Mais ce n'est pas parce que de tels hommes n'apparaissent pas aujourd'hui qu'il n'en surgira pas demain du sein de ces militants du Front qui ont combattu pour une société fraternelle et sans classes, et dont le seul tort a été de ne pas savoir à l'avance quelle importance avait le programme pour lequel on se bat.

« ... Le premier décret de la Commune supprima l'armée permanente et la remplaça par le peuple armé...

...La Commune fut composée de conseillers municipaux choisis au suffrage universel dans les différents arrondissements de Paris. Ils étaient responsables et révocables à tout moment. La majorité était naturellement formée d'ouvriers ou de représentants reconnus de la classe ouvrière...

...La police, qui jusqu'alors avait été l'instrument du gouvernement central, fut immédiatement dépouillée de ses attributions politiques, et devint l'instrument de responsabilité et à tout moment révocable de la commune... il en fut de même pour tous les autres fonctionnaires de l'administration... une fois écartés l'armée permanente et la police, instruments de la force matérielle du vieux gouvernement, la commune entreprit aussitôt de briser l'instrument de l'oppression spirituelle, le pouvoir des prêtres... les magistrats perdirent leur indépendance apparente... désormais ils devaient être élus publiquement, être responsablesables et révocables...

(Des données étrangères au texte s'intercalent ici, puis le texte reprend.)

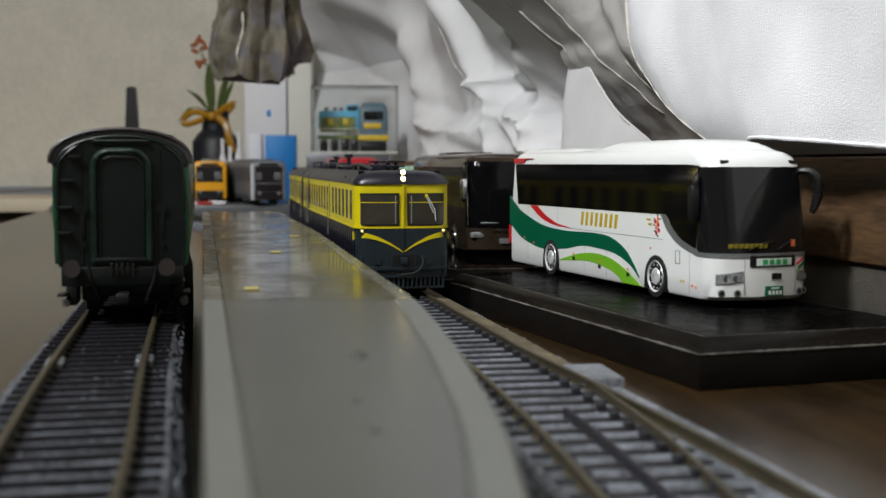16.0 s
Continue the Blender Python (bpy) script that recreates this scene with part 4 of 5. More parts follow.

... La Commune, ne devait pas être une corporation parlementaire mais une corporation de travail, à la fois législative et exécutive...

... Au lieu de décider une fois tous les trois ou six ans quel membre de la classe dominante ira représenter et opprimer le peuple au Parlement, le suffrage universel devait servir au peuple constitué en Communes, à recruter pour son entreprise des ouvriers, des surveillants ; des comptables, de même que le suffrage individuel sert au même objet à n'importe quel patron ».

KARL MARX : La Guerre Civile en France (1871). « En France après chaque révolution, les ouvriers étaient armés ; aussi la première loi des bourgeois placés au gouvernail fut de désarmer les ouvriers...

... Et l'on s'imagine avoir fait un immense progrès, lorsqu'on s'est affranchi de la foi en la monarchie héréditaire pour jurer fidélité à la république démocratique. Or, en réalité, l'État n'est pas autre chose qu'une machine d'oppression d'une classe par une autre et cela sous la république démocratique non moins que sous la monarchie. Et le moins qu'on puisse dire de l'État, c'est qu'il est un mal dont hérite le prolétariat victorieux dans la lutte pour sa domination de classe, et dont il devra, comme l'a fait la Commune, supprimer immédiatement, dans la mesure du possible, les pires côtés, jusqu'au jour où une génération, élevée dans une société nouvelle d'hommes libres, pourra se débarrasser de tout ce fatras qu'est l'État ».

F. ENGELS : préface à la troisième édition (1891) de la « Guerre Civile en France ». Cités par LÉNINE dans « l'État et la Révolution » (août 1917).